I read the Cisco advisory and the public reports on CVE-2026-20045. It is a remote code execution flaw in Cisco Unified Communications products, and it is being actively exploited. The sensible response is to treat exposed UC kit as high priority while you patch.
CVE-2026-20045 allows unauthenticated remote attackers to gain code execution, escalate from user to root, and run arbitrary commands. Cisco lists Unified Communications Manager, Unity Connection and Webex Calling Dedicated Instance among affected products. The reported CVSS score is 8.2. Some releases have patches available. Cisco will not backport fixes for older releases such as 12.5, so those systems need migration planning rather than a simple patch.
Start with inventory. Record every Cisco UC instance you run or manage, along with the exact product, version and patch level. Check whether each one is internet-facing. Look at NAT rules, public IPs, hairpin NAT and port forwards. If a device answers on management or service ports from a public IP, treat it as urgent. RTMT for Unified CM is useful here for logs and health data. Look for odd SSH sessions, new admin accounts, CPU or memory spikes, crashes and unplanned restarts. Pull logs off the box so you still have them later.
Patch management is the main defence here. Apply the exact Cisco PSIRT patch for the release you run. Do not guess with a similar image. If Cisco has a fixed build for your release, schedule emergency maintenance and apply it. If your release is not supported with a fix, move to a supported release that includes one. Test the update in a lab or staging cluster before production. Check the build number after the upgrade and run the product health checks. Do a config and compatibility check first; voice services and integration components can break if a patch changes internal APIs. If you cannot patch yet, remove public exposure. Block external access to UC management and service ports at the edge firewall and at the hosting provider level.

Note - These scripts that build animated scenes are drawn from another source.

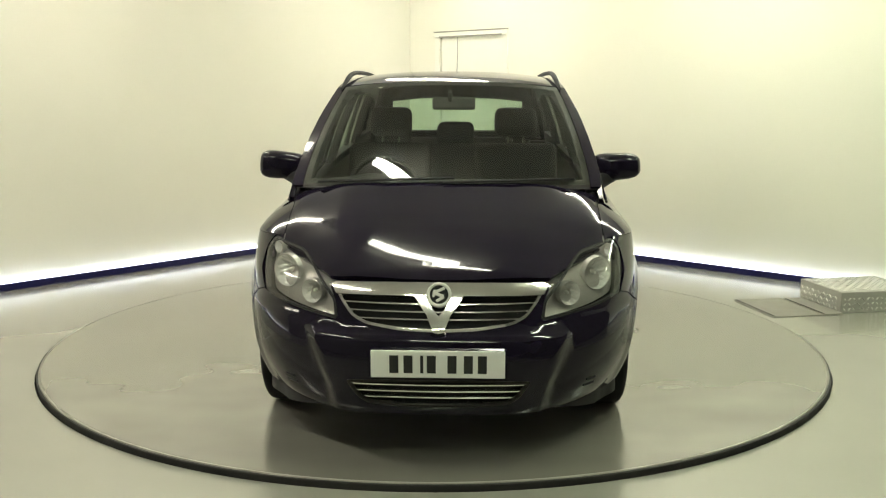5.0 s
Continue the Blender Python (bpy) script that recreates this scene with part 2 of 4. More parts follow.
def inset(poly, d):
    """Moves the outline of a polygon inwards by d."""
    P = np.array(poly)
    area = 0.5 * np.sum(P[:, 0] * np.roll(P[:, 1], -1) - np.roll(P[:, 0], -1) * P[:, 1])
    s = 1 if area > 0 else -1
    out = []
    for i in range(len(P)):
        a, b, c = P[i - 1], P[i], P[(i + 1) % len(P)]
        d1, d2 = (b - a) / (np.linalg.norm(b - a) + 1e-9), (c - b) / (np.linalg.norm(c - b) + 1e-9)
        n1, n2 = s * np.array((-d1[1], d1[0])), s * np.array((-d2[1], d2[0]))
        q = n1 + n2
        l = max(0.35, q @ q / 2)
        out.append(tuple(b + q * d / l))
    return out


def rounded(poly, r, seg=4):
    P = [np.array(p, float) for p in poly]
    out = []
    for i, b in enumerate(P):
        a, c = P[i - 1], P[(i + 1) % len(P)]
        la, lc = np.linalg.norm(a - b), np.linalg.norm(c - b)
        k = min(r, la * 0.45, lc * 0.45)
        p, q = b + (a - b) / la * k, b + (c - b) / lc * k
        out += [tuple((1 - t) ** 2 * p + 2 * t * (1 - t) * b + t * t * q) for t in (j / seg for j in range(seg + 1))]
    return out


def inside(p, poly):
    x, y = p
    r = False
    for (x0, y0), (x1, y1) in zip(poly, poly[1:] + poly[:1]):
        if (y0 > y) != (y1 > y) and x < (x1 - x0) * (y - y0) / (y1 - y0) + x0:
            r = not r
    return r


def near_edge(p, poly, d):
    P = np.array(poly)
    return np.min(np.hypot(P[:, 0] - p[0], P[:, 1] - p[1])) < d


def panel(name, outer, fn, mat, parent, holes=(), step=0.05, depth=0.012, gap=0.0, label="", hint=None, scale=(1.0, 1.0), away=None):
    """A panel with an outline and holes given on the two coordinates of the surface fn."""
    S = np.array(scale)
    loops = [resample([tuple(np.array(q) * S) for q in (inset(outer, gap) if gap else outer)], step)]
    loops += [resample([tuple(np.array(q) * S) for q in h], step) for h in holes]
    pts, edges = [], []
    for l in loops:
        i = len(pts)
        pts += l
        edges += [(i + k, i + (k + 1) % len(l)) for k in range(len(l))]
    lo, hi = np.min(loops[0], axis=0), np.max(loops[0], axis=0)
    for j, y in enumerate(np.arange(lo[1] + step * 0.5, hi[1], step)):
        for x in np.arange(lo[0] + (0.5 if j % 2 else 0.0) * step, hi[0], step):
            p = (float(x), float(y))
            if inside(p, loops[0]) and not any(inside(p, l) for l in loops[1:]) and not any(near_edge(p, l, step * 0.45) for l in loops):
                pts.append(p)
    v, _, f, *_ = delaunay_2d_cdt([Vector(p) for p in pts], edges, [], 0, 1e-7)
    mid = [tuple((v[t[0]] + v[t[1]] + v[t[2]]) / 3) for t in f]
    f = [t for t, c in zip(f, mid) if inside(c, loops[0]) and not any(inside(c, l) for l in loops[1:])]
    uv = [(p.x / S[0], p.y / S[1]) for p in v]
    return sheet(name, [fn(*p) for p in uv], [list(t) for t in f], normals_of(fn, uv, hint, away=away), mat, parent, depth, label)


def patch(name, fn, nu, nv, mat, parent, depth=0.012, label="", hint=None, u=(0.0, 1.0), v=(0.0, 1.0)):
    """A panel over a whole rectangle of the surface fn."""
    uv = [(u[0] + (u[1] - u[0]) * i / nu, v[0] + (v[1] - v[0]) * j / nv) for j in range(nv + 1) for i in range(nu + 1)]
    F = [[j * (nu + 1) + i, j * (nu + 1) + i + 1, (j + 1) * (nu + 1) + i + 1, (j + 1) * (nu + 1) + i] for j in range(nv) for i in range(nu)]
    return sheet(name, [fn(*p) for p in uv], F, normals_of(fn, uv, hint), mat, parent, depth, label)


# ---------------------------------------------------------------- the room
ROOM = pose(0, 0, 0, 0, 0, ROOM_TURN)
U0, U1, V0, V1 = -3.470, 4.75, -5.30, 3.420   # inner faces of the walls, in the room's own axes
FZ = -LIP                                     # the floor; the top of the turntable is at 0


def room_box(name, spans, mat, label, category, kind="structure", bev=0.0):
    bm = bmesh.new()
    for s in spans:
        box(bm, *s, bev=bev)
    ob = part(name, bm, mat)
    ob.matrix_world = ROOM
    return tagged(ob, label, category, kind=kind)


def build_room():
    # floor with a round pit for the turntable
    bm = bmesh.new()
    n, r = 128, DISC_R + 0.012
    inner = [bm.verts.new((r * math.cos(2 * math.pi * i / n), r * math.sin(2 * math.pi * i / n), FZ)) for i in range(n)]
    rot = ROOM.to_3x3().inverted()
    outer = []
    for i in range(n):
        a = 2 * math.pi * i / n
        c, s = math.cos(a), math.sin(a)
        k = min((U1 + 0.1) / c if c > 1e-6 else 99, (U0 - 0.1) / c if c < -1e-6 else 99, (V1 + 0.1) / s if s > 1e-6 else 99, (V0 - 0.1) / s if s < -1e-6 else 99)
        outer.append(bm.verts.new((k * c, k * s, FZ)))
    low = [bm.verts.new((v.co.x, v.co.y, FZ - 0.12)) for v in inner]
    for i in range(n):
        j = (i + 1) % n
        bm.faces.new((inner[i], outer[i], outer[j], inner[j]))
        bm.faces.new((low[i], inner[i], inner[j], low[j]))
    bm.faces.new(low)
    for cu, cv in ((U0 - 0.1, V0 - 0.1), (U1 + 0.1, V0 - 0.1), (U0 - 0.1, V1 + 0.1), (U1 + 0.1, V1 + 0.1)):
        near = sorted(outer, key=lambda v: (v.co.x - cu) ** 2 + (v.co.y - cv) ** 2)[:2]
        c = bm.verts.new((cu, cv, FZ))
        f = bm.faces.new((near[0], near[1], c))
    bmesh.ops.recalc_face_normals(bm, faces=bm.faces)
    fl = part("floor", bm, M_FLOOR)
    fl.matrix_world = ROOM
    tagged(fl, "grey painted concrete floor with a soft sheen", "floor", kind="structure")
    room_box("wall_west", [(U0 - 0.12, U0, V0, V1 + 0.12, FZ, CEIL)], M_WALL, "plain cream painted studio wall", "wall")
    # unseen walls added behind the camera; their dark tones cut reflections and fill light
    room_box("wall_south", [(U0 - 0.12, U1 + 0.12, V0 - 0.12, V0, FZ, CEIL)], M_GREYWALL, "unseen dark grey wall closing the room", "wall")
    room_box("wall_east", [(U1, U1 + 0.12, V0, V1 + 0.12, FZ, CEIL)], M_DARKWALL, "unseen charcoal wall closing the room", "wall")
    room_box("ceiling", [(U0 - 0.12, U1 + 0.12, V0 - 0.12, V1 + 0.12, CEIL, CEIL + 0.1)], M_CEIL, "plain white painted ceiling", "ceiling")


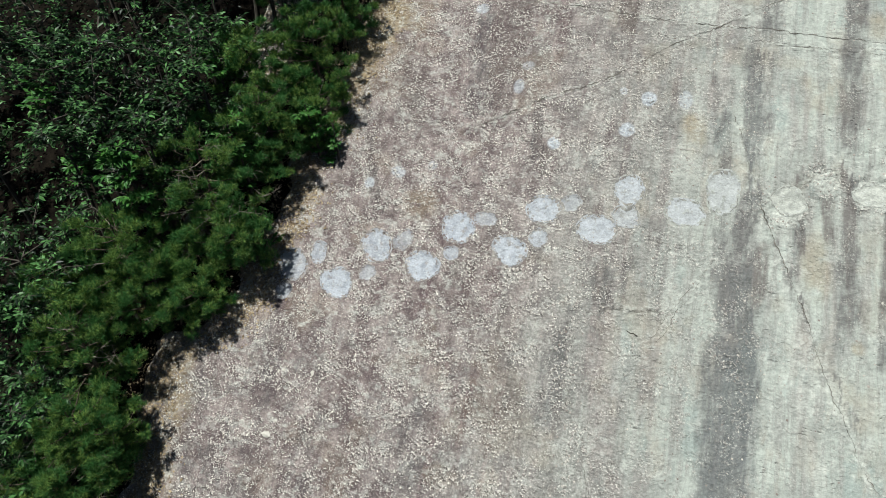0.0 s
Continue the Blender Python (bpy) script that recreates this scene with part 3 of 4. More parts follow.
stain(15.45, 5.68, 15.46, 5.48, 0.06, 0.06, 0.65, 0.8)
rust(12.38, 4.30, 0.26, 0.40, 0.35)
rust(9.82, 7.79, 0.08, 0.12, 0.6)
rust(16.68, 5.53, 0.12, 0.11, 0.35)
rust(7.23, 0.92, 0.32, 0.75, 0.4)
rust(4.62, 3.72, 0.22, 0.26, 0.6)
rust(7.99, -0.52, 0.13, 0.15, 0.5)
rust(-0.80, 0.95, 0.51, 0.44, 0.35)
rust(4.76, 3.46, 0.25, 0.52, 0.45)
rust(-2.50, 5.32, 0.44, 0.84, 0.35)
rust(-2.10, 5.85, 0.55, 0.60, 0.4)
rust(8.66, 2.58, 0.09, 0.53, 0.3)
rust(-5.12, -3.53, 0.4, 0.7, 0.75)
rust(-4.59, -4.38, 0.25, 0.6, 0.75)
rust(-3.09, 4.74, 0.5, 0.9, 0.75)
rust(-2.59, 5.65, 0.6, 0.9, 0.75)
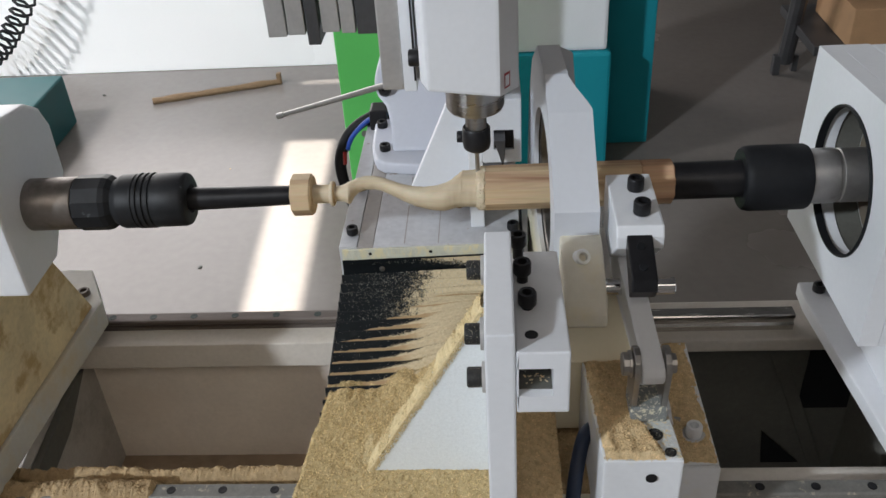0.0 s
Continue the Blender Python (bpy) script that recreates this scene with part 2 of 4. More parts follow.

Network controls buy time. Block or restrict internet access to SIP, admin and web management interfaces. Allow only known IPs for admin access. Put management interfaces on a separate management VLAN and reach them through a bastion host or VPN. Use tight ACLs on edge devices so only required signalling and media flows cross the perimeter. If an appliance must stay public for call routing, put a session border controller or hosted breakout in front of it so the UC servers are not directly exposed. Do not trust default firewall rules on the appliances to carry the whole load.
After patching, review the period before the fix for signs of compromise. Look for unknown accounts, odd process launches, modified system files and outbound connections to unusual IPs. Collect forensic material: configuration exports, RTMT logs, syslogs and packet captures if you have them. If you find compromise, isolate the node from the network, preserve volatile memory where you can, and rebuild from known good media rather than trying to clean it in place. Rotate administrative credentials and any TLS certificates that might be reused. Keep a timestamped record of what you changed.
Longer term, automate inventory and patch tracking for Cisco UC Manager and related components. Subscribe to vendor PSIRT feeds and KEV alerts so you see this sort of thing early. Keep a short checklist for any public-facing UC service: inventory, exposure check, patch status, backup and restore verification, and rollback plan. Run emergency patch drills so the time between discovery and remediation is not eaten by panic. Periodic configuration audits help too; contractors and automation have a habit of leaving management interfaces open.
Training matters as well. Anyone who touches UC kit should follow a tight change control process. Make it clear who can expose services to the internet and how that gets recorded. Show administrators how to pull RTMT logs, check the build number and apply a patch in a lab. Short runbooks beat long policy documents. Someone needs the authority to declare emergency maintenance when a critical KEV-style vulnerability lands.
Concrete next steps:
- Inventory every UC node and note the exact build and product name, including Cisco UC Manager, Unity Connection and Webex Calling Dedicated Instance.
- If any instance is reachable from the internet, block it at the edge or move it behind VPN or a bastion host.
- Check Cisco’s PSIRT advisory and download the exact fixed build for your release. If no fix exists for your release, plan an urgent migration.
- Pull RTMT and syslog records for the previous 30 days and scan for unusual SSH, admin logins, restarts, new accounts or outbound connections.
- Rotate administrative credentials and TLS certificates after a suspected compromise and after patching.
I run my own homelab with a small voice setup, and I treat UC appliances like any other server that matters. They sit on a management VLAN. SIP only leaves through a session border controller. I test upgrades in a disposable lab before touching production. It keeps exposure down and recovery less painful.
Patching is the fix. Network isolation and quick log review are the stopgaps. Keep a record of what changed and why, because nobody enjoys reconstructing it later from memory.